_WORK TO COMPLETE_:
The material below contains a line with "for path, value" and a line with "# ---- scene". Copy exactly those two lines and all lines between them.

_SUPPLIED RECORDS_:
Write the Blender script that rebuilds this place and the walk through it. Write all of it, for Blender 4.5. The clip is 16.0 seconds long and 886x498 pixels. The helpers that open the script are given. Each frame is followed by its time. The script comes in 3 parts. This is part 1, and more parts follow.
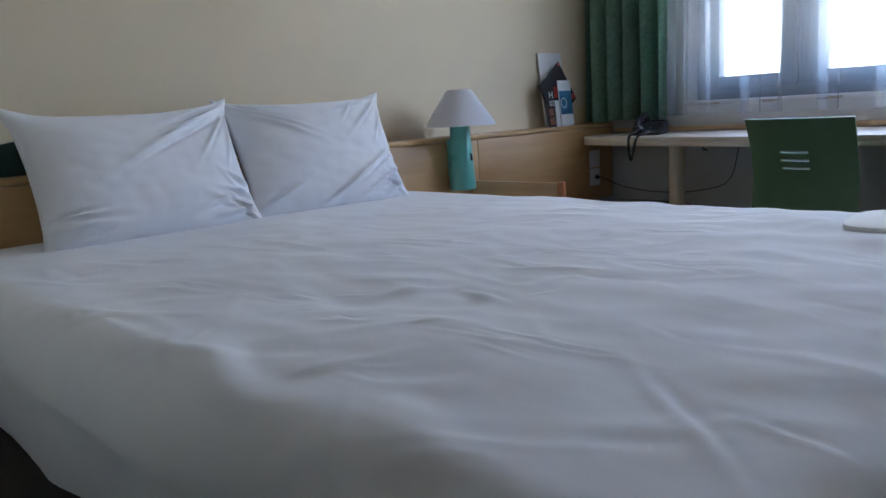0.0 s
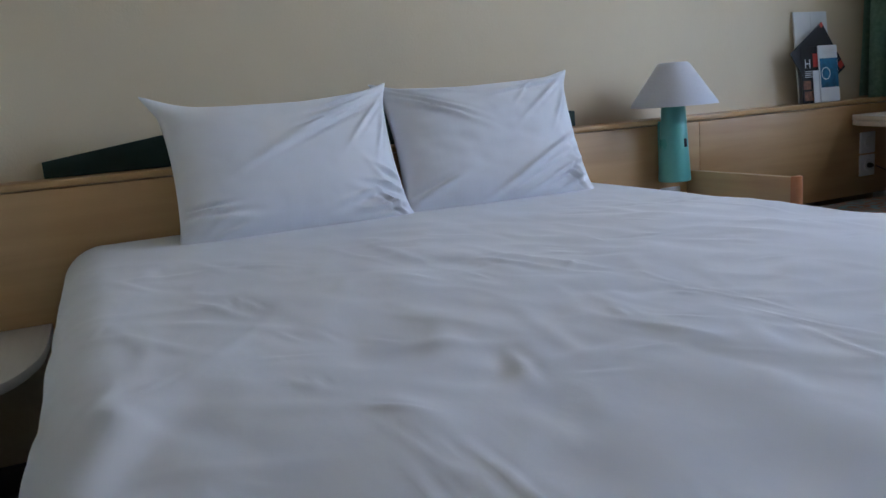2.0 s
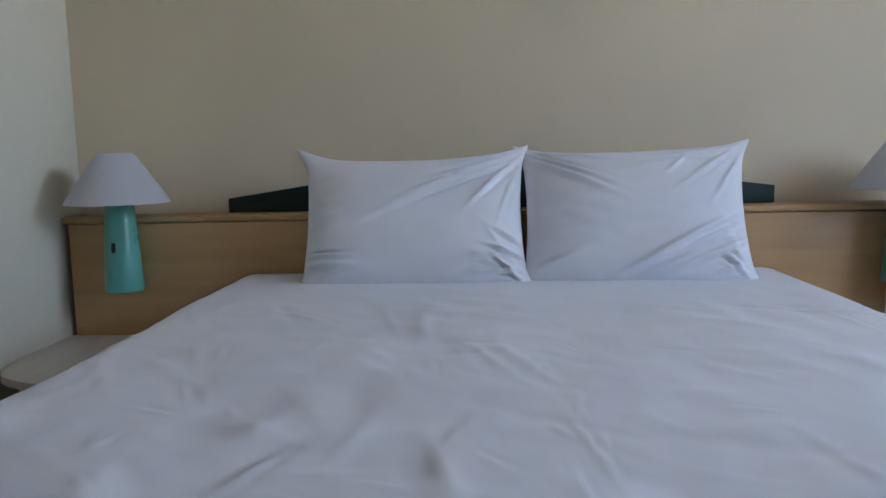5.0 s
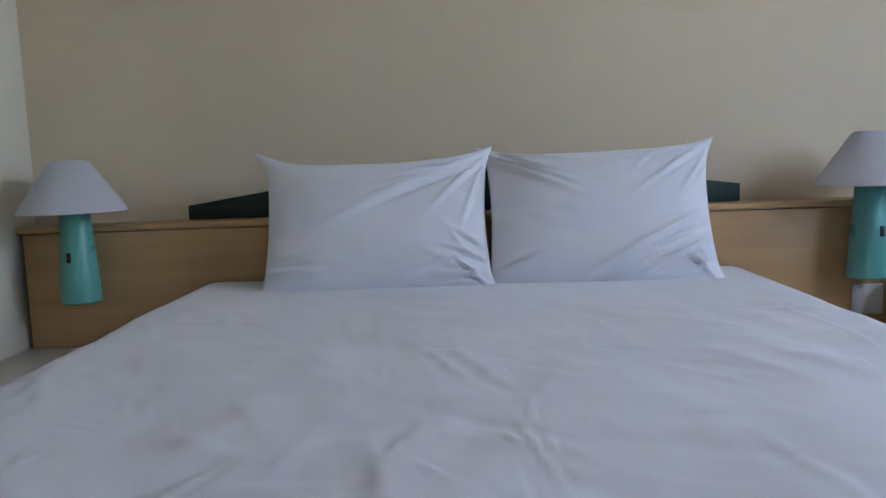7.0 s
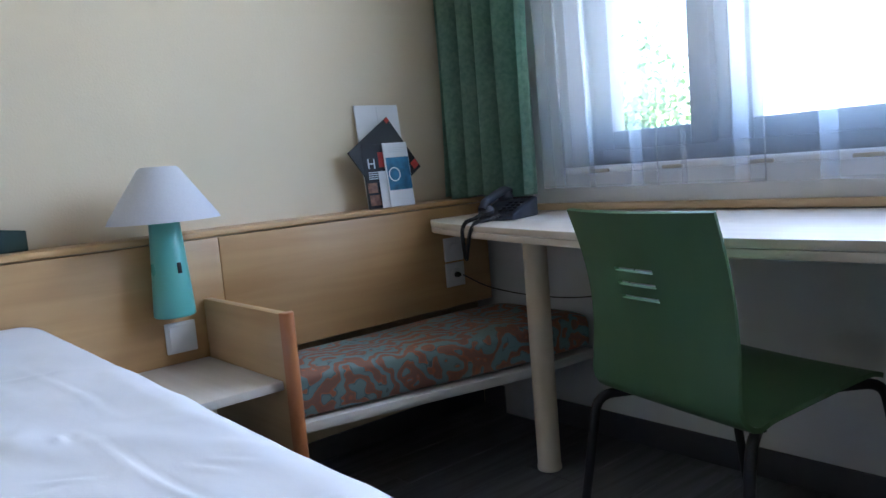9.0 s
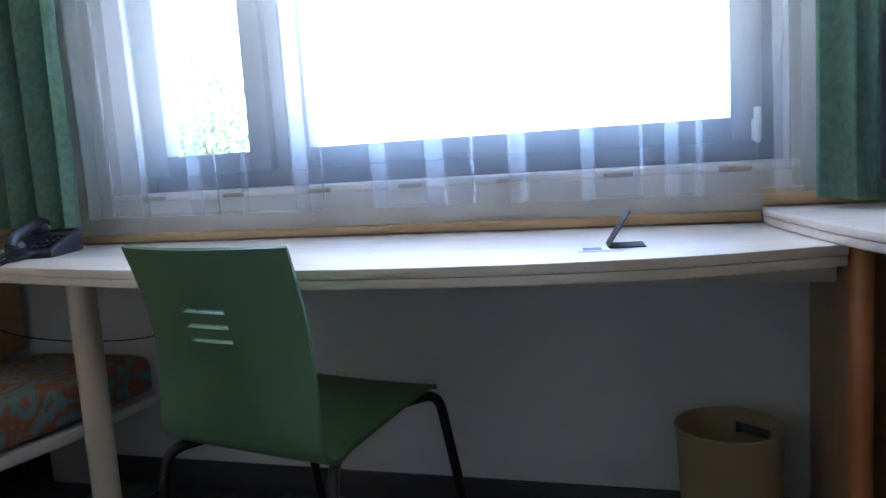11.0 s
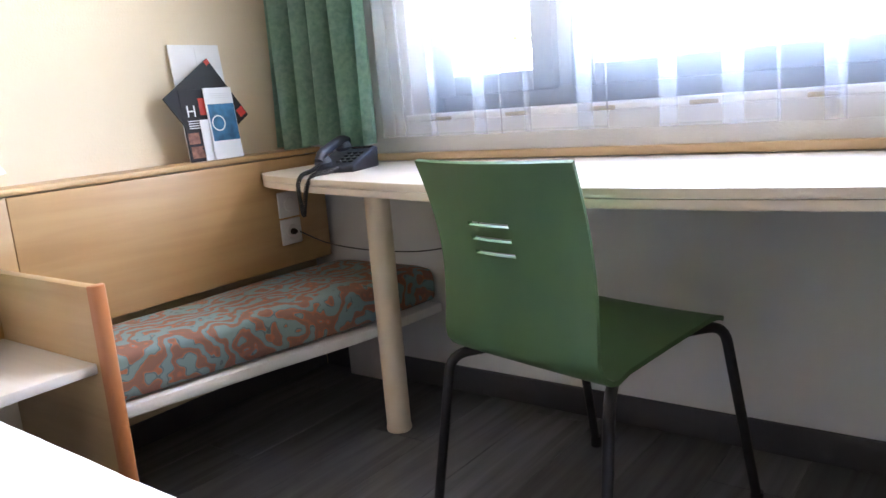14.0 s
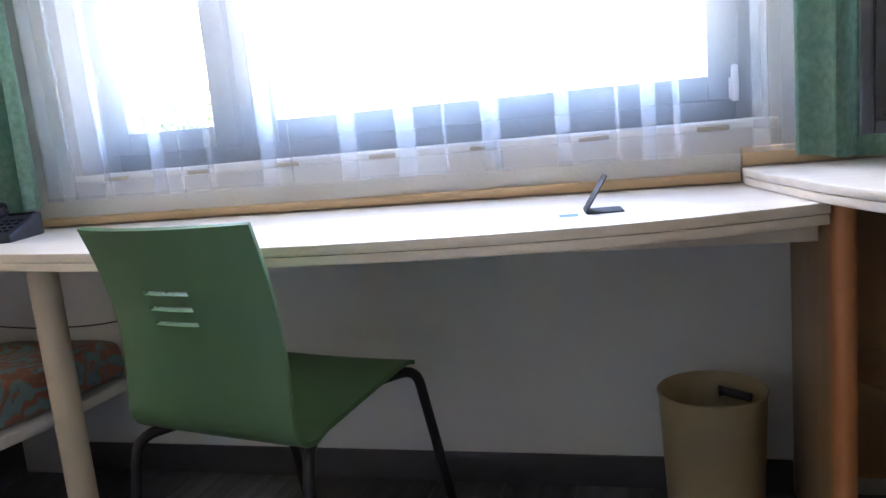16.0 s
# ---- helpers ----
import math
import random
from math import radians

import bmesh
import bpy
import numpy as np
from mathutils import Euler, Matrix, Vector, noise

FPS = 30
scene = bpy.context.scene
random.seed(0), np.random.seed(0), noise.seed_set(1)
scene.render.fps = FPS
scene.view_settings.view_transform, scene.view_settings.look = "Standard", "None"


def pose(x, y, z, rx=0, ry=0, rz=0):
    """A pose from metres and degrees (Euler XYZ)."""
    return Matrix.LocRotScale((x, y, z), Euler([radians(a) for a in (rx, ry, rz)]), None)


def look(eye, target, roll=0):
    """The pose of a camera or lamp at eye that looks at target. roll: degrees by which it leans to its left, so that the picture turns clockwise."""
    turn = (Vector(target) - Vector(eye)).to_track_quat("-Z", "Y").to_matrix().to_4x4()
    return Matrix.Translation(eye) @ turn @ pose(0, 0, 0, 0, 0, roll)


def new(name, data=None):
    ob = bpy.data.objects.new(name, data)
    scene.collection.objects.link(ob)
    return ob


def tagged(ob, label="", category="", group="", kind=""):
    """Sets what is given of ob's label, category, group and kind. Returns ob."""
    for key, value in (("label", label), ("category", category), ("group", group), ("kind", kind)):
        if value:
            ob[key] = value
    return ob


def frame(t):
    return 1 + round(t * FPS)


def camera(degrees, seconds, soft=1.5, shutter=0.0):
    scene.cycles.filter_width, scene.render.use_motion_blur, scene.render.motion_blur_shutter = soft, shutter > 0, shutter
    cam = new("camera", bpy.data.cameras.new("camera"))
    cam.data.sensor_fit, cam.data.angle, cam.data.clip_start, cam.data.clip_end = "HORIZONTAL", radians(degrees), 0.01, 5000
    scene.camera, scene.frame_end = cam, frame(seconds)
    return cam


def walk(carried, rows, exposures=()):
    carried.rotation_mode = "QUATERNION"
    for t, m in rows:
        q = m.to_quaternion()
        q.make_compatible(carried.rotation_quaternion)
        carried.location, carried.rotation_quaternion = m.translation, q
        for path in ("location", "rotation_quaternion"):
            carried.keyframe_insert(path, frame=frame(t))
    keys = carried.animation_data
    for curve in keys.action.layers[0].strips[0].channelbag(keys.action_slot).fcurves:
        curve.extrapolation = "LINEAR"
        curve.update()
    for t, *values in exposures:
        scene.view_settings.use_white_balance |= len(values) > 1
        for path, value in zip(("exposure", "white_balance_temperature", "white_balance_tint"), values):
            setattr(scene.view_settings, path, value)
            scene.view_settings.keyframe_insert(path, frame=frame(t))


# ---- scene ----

...

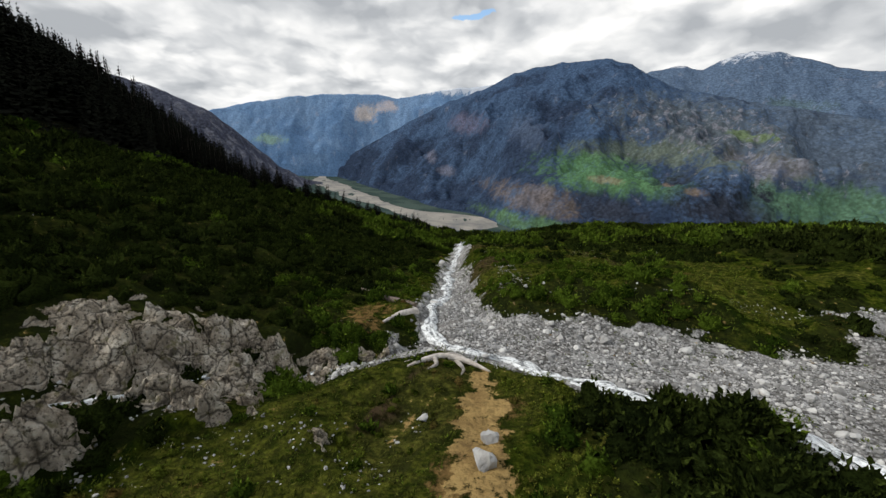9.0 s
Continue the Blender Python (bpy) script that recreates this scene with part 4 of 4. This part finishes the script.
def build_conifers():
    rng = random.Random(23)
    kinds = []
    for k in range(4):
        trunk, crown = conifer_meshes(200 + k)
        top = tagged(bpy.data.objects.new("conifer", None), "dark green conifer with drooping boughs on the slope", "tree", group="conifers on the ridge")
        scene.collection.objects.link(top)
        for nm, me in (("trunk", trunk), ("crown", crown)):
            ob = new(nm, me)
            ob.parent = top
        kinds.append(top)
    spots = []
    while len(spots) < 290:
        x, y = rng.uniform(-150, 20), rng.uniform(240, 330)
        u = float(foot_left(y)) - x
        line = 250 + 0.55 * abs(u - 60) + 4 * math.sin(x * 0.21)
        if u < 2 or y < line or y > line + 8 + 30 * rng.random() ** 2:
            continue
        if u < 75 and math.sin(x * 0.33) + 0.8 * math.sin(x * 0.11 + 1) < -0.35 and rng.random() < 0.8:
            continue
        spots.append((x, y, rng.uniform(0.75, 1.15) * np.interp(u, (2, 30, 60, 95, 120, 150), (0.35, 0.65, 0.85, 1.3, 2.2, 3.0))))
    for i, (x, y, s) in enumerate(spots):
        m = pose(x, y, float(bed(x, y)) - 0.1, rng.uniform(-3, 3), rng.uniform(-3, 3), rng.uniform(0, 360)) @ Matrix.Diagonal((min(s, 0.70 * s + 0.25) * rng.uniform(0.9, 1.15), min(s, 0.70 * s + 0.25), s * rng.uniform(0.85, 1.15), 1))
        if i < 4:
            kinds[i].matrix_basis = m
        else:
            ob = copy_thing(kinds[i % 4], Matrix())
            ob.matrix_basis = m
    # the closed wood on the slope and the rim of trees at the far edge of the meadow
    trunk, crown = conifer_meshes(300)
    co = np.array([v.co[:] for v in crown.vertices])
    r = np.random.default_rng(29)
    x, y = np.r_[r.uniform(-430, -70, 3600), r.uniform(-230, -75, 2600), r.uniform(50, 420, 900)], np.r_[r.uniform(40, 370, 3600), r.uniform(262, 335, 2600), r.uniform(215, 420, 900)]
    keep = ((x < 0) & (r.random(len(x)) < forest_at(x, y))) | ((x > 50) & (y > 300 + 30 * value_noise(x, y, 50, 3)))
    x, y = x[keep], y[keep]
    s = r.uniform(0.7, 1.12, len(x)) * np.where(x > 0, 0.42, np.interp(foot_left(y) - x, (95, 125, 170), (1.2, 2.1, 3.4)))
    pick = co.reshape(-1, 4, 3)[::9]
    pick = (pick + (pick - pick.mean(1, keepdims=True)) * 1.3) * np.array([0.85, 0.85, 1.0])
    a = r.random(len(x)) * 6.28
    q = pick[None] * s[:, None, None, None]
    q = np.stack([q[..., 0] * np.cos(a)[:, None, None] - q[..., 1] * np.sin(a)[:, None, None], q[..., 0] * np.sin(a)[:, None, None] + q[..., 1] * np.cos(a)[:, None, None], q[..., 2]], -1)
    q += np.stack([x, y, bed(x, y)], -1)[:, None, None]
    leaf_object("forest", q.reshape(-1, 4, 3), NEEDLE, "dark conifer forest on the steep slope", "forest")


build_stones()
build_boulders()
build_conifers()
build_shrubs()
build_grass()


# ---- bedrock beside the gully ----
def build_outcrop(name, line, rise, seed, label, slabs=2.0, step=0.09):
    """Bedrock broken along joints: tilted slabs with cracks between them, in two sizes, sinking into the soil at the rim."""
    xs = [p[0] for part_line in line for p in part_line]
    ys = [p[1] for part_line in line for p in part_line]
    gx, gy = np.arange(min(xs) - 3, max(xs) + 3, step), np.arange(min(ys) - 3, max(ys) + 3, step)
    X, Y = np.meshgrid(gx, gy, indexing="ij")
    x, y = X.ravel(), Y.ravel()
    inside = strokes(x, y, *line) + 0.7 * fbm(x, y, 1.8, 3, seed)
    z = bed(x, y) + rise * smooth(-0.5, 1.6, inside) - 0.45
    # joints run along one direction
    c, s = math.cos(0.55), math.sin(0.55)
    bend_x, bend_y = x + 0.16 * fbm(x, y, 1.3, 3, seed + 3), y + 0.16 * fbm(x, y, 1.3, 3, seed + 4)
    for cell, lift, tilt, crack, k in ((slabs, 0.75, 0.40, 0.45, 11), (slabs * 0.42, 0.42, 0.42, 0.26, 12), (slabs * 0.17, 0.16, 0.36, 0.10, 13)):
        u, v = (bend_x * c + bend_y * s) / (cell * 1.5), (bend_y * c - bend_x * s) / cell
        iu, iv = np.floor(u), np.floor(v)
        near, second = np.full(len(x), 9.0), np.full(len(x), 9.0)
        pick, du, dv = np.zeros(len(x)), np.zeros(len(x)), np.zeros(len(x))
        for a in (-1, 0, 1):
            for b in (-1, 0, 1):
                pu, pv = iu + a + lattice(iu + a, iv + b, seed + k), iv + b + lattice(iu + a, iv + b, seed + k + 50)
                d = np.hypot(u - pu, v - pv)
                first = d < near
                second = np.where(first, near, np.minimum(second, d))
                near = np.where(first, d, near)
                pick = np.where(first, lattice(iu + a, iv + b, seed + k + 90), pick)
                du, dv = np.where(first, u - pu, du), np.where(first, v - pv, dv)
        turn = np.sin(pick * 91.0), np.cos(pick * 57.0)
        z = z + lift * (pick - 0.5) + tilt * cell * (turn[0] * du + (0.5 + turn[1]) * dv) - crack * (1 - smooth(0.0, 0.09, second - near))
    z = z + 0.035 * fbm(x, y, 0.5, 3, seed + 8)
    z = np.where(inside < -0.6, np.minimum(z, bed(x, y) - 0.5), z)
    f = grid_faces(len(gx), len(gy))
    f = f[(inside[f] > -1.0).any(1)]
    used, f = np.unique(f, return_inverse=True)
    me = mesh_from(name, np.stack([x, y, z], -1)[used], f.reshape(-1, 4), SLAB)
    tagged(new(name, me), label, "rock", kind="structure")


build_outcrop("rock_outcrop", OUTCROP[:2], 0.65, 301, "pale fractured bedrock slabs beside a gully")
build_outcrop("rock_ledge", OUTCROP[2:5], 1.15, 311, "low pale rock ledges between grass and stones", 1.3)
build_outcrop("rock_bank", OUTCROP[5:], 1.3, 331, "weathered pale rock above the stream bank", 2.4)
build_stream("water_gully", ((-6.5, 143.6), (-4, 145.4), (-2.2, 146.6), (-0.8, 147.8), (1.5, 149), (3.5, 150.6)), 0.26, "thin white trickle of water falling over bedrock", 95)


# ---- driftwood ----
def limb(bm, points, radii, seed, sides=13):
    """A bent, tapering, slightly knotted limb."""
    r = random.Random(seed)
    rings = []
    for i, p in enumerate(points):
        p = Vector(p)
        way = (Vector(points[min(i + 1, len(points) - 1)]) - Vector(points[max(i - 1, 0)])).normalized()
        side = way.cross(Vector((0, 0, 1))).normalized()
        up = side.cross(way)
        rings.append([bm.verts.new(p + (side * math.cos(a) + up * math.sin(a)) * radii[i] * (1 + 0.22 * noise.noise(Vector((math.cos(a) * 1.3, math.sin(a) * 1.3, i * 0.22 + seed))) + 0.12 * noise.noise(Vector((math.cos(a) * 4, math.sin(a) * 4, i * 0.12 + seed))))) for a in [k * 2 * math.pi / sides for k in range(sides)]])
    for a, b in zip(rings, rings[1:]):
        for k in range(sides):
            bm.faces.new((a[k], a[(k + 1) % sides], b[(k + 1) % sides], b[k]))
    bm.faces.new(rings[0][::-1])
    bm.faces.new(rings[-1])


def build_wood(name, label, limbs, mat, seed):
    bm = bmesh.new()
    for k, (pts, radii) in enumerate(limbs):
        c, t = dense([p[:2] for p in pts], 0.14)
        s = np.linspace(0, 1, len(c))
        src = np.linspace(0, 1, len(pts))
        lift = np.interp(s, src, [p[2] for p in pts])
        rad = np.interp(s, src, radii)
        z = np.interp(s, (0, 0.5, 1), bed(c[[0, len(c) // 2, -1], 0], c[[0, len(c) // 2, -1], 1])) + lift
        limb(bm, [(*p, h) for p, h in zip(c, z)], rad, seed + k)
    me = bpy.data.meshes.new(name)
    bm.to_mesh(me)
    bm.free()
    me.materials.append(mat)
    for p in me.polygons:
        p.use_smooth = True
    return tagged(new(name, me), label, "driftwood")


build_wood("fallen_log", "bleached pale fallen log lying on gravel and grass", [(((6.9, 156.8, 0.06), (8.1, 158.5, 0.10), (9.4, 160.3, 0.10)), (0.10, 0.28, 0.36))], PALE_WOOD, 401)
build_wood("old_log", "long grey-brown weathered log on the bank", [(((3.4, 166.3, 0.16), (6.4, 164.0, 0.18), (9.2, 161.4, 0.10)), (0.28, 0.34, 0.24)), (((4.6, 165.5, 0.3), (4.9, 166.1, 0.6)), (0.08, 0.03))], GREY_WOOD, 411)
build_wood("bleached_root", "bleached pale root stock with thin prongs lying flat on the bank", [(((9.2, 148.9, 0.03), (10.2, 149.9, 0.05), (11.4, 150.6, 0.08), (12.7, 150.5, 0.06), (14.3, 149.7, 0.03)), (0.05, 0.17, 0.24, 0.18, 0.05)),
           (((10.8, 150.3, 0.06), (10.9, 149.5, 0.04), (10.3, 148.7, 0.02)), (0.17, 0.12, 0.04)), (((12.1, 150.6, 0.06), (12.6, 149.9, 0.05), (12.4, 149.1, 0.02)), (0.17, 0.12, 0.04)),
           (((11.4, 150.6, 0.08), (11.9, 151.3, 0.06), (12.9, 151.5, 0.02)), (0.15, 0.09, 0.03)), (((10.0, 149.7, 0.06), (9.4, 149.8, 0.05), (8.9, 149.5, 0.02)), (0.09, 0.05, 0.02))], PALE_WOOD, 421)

==

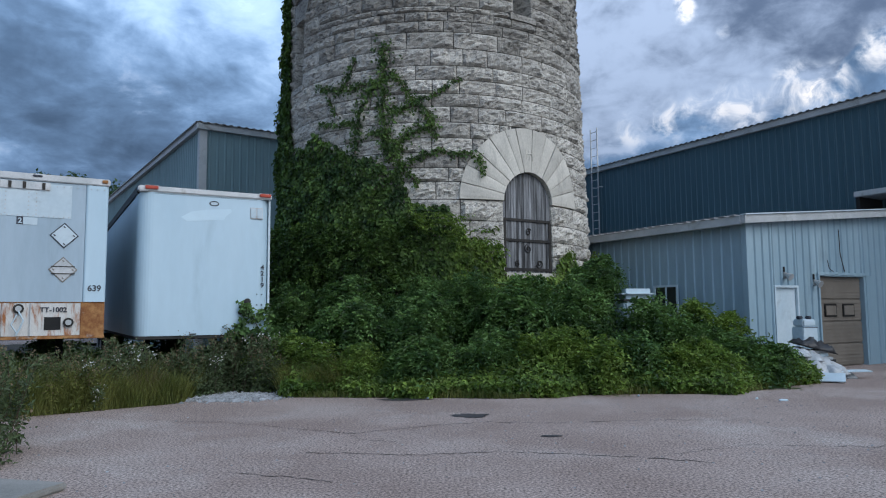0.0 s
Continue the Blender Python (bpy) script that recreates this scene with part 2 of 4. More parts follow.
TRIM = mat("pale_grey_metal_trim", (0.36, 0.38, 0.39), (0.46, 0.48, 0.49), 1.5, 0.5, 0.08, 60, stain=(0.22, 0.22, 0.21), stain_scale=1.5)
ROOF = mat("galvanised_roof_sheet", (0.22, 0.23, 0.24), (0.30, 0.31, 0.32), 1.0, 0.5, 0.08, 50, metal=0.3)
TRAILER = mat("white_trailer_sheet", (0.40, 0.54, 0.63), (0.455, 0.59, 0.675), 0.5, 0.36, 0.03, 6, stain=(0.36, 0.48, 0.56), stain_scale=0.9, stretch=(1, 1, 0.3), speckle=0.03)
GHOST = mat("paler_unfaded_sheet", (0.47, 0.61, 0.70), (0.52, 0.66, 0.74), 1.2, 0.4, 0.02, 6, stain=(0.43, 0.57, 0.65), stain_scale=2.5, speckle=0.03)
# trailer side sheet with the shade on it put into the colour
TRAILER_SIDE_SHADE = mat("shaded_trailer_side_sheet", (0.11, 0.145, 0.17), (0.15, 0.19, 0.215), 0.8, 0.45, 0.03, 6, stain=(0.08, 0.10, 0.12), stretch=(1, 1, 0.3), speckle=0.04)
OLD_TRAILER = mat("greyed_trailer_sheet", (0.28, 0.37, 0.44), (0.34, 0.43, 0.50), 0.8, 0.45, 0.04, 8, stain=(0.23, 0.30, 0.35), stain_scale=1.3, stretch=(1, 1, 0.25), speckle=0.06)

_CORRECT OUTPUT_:
        for path, value in zip(("exposure", "white_balance_temperature", "white_balance_tint"), values):
            setattr(scene.view_settings, path, value)
            scene.view_settings.keyframe_insert(path, frame=frame(t))


# ---- scene ----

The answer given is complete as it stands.